▶ **Available data**:
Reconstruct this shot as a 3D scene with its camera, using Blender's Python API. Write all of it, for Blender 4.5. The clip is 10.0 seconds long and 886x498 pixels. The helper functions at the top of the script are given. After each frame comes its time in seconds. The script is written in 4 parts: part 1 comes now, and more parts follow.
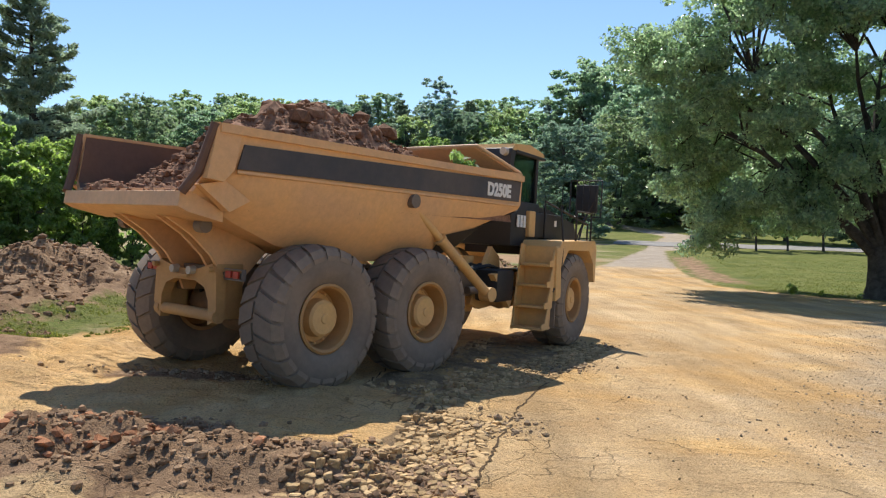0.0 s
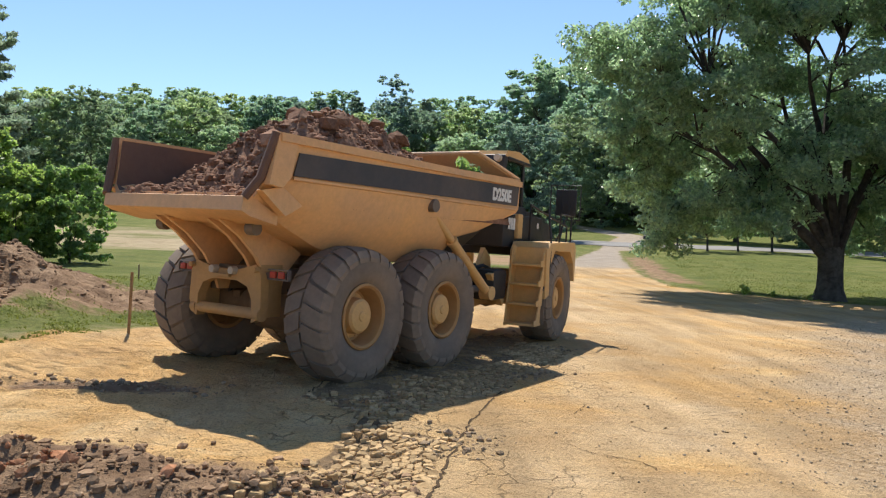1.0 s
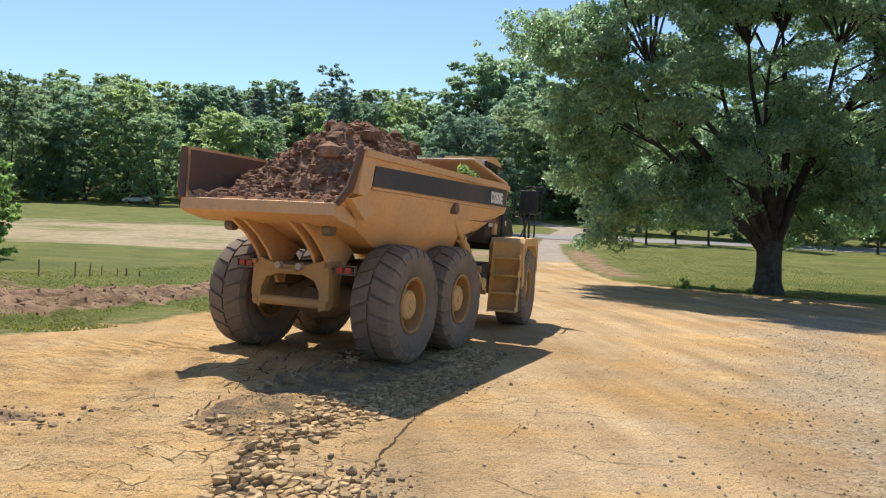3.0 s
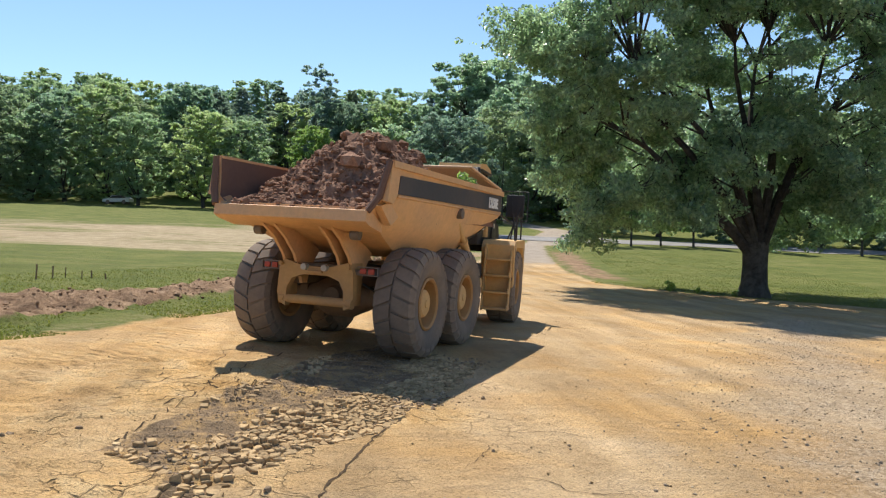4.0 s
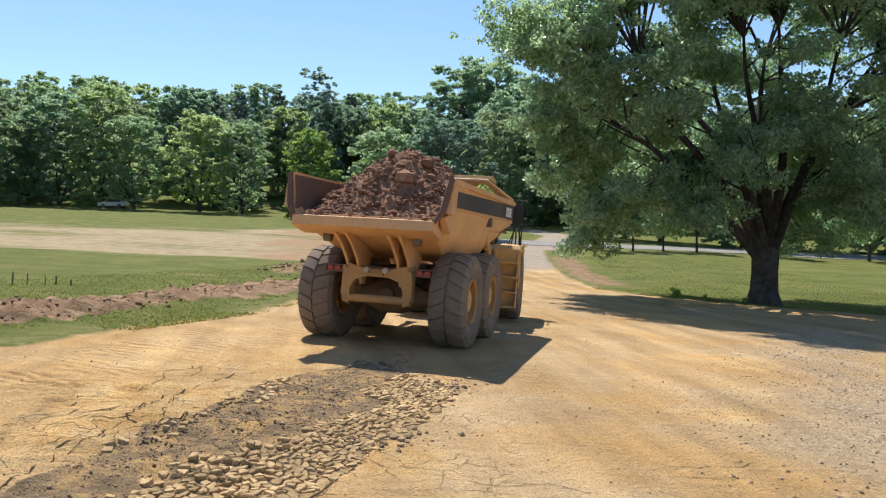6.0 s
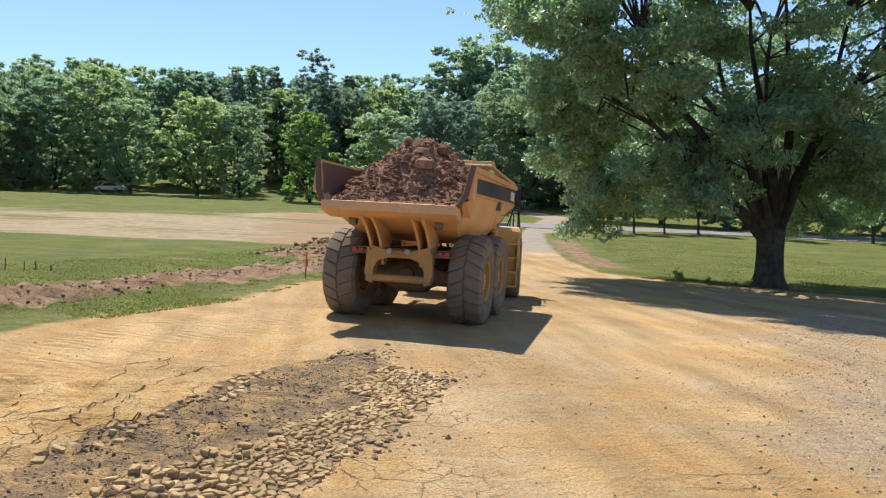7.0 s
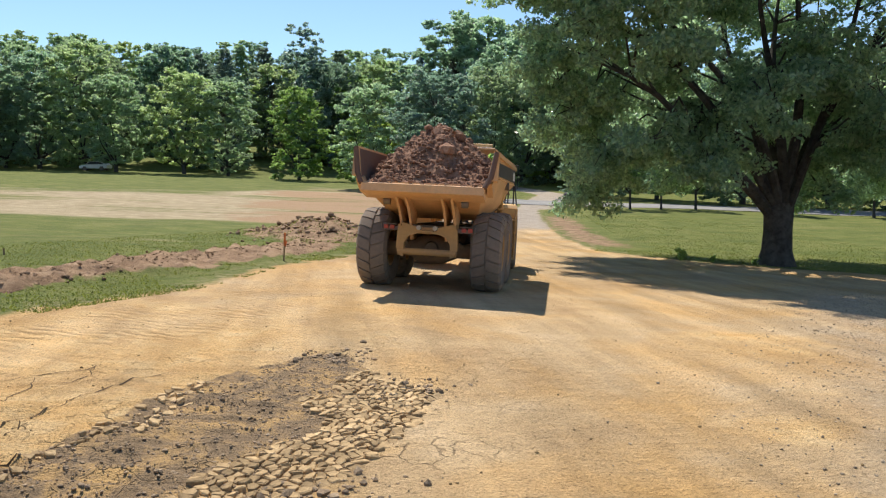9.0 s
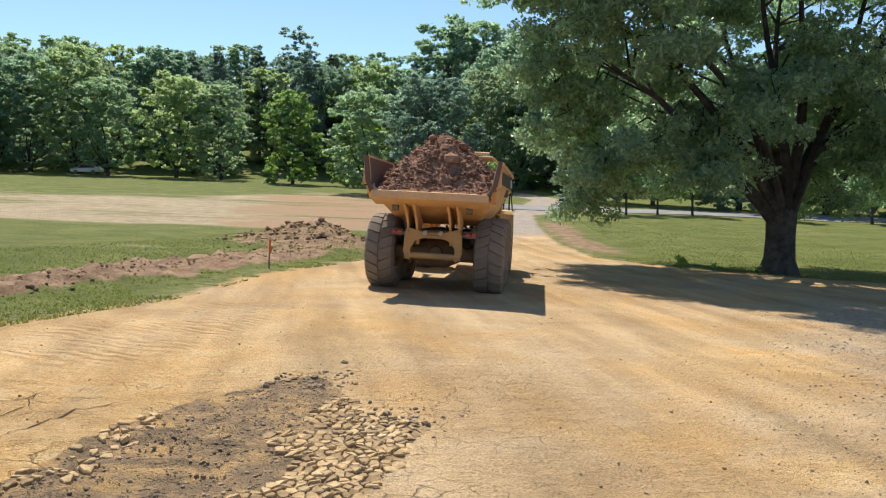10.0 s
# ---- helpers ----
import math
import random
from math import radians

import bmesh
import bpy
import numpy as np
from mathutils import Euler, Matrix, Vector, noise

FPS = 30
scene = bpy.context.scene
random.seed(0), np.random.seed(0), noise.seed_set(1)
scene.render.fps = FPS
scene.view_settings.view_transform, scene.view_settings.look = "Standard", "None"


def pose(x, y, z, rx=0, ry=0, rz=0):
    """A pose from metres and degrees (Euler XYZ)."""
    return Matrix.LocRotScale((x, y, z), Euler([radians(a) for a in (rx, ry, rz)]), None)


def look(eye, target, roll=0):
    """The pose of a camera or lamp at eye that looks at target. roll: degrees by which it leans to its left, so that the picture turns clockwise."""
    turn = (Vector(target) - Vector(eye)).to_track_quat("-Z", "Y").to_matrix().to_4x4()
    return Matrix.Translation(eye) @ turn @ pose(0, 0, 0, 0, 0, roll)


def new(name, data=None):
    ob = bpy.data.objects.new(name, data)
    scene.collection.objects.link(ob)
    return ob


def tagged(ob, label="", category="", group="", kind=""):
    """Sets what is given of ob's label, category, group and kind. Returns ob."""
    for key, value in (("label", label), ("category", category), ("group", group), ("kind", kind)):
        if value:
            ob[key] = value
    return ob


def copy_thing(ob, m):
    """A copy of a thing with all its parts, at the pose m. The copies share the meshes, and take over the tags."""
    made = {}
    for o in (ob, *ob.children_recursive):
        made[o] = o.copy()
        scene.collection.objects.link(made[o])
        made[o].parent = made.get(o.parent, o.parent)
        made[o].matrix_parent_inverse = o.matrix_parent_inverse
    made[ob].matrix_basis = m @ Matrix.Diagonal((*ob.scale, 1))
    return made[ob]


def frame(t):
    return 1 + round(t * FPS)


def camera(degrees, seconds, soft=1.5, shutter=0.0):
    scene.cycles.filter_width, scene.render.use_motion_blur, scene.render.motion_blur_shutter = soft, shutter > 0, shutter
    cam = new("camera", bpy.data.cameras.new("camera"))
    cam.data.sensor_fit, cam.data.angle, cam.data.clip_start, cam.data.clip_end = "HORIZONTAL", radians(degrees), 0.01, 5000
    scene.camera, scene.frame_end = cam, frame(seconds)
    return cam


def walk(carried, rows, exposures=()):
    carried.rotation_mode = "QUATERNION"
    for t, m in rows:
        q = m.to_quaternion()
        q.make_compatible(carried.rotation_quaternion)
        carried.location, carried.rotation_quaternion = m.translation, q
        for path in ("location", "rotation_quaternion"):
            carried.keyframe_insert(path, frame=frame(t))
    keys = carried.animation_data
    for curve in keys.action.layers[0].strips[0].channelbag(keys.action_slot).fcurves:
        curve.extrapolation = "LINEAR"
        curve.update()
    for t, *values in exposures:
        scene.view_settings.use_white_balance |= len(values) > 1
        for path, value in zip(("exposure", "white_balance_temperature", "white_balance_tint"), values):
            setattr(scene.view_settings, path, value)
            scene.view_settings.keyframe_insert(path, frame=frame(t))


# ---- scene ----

▶ **Goal**: Filter the listing for the word "Euler" and copy every line that holds it.

▶ **Solved exercise**:
from mathutils import Euler, Matrix, Vector, noise
    """A pose from metres and degrees (Euler XYZ)."""
    return Matrix.LocRotScale((x, y, z), Euler([radians(a) for a in (rx, ry, rz)]), None)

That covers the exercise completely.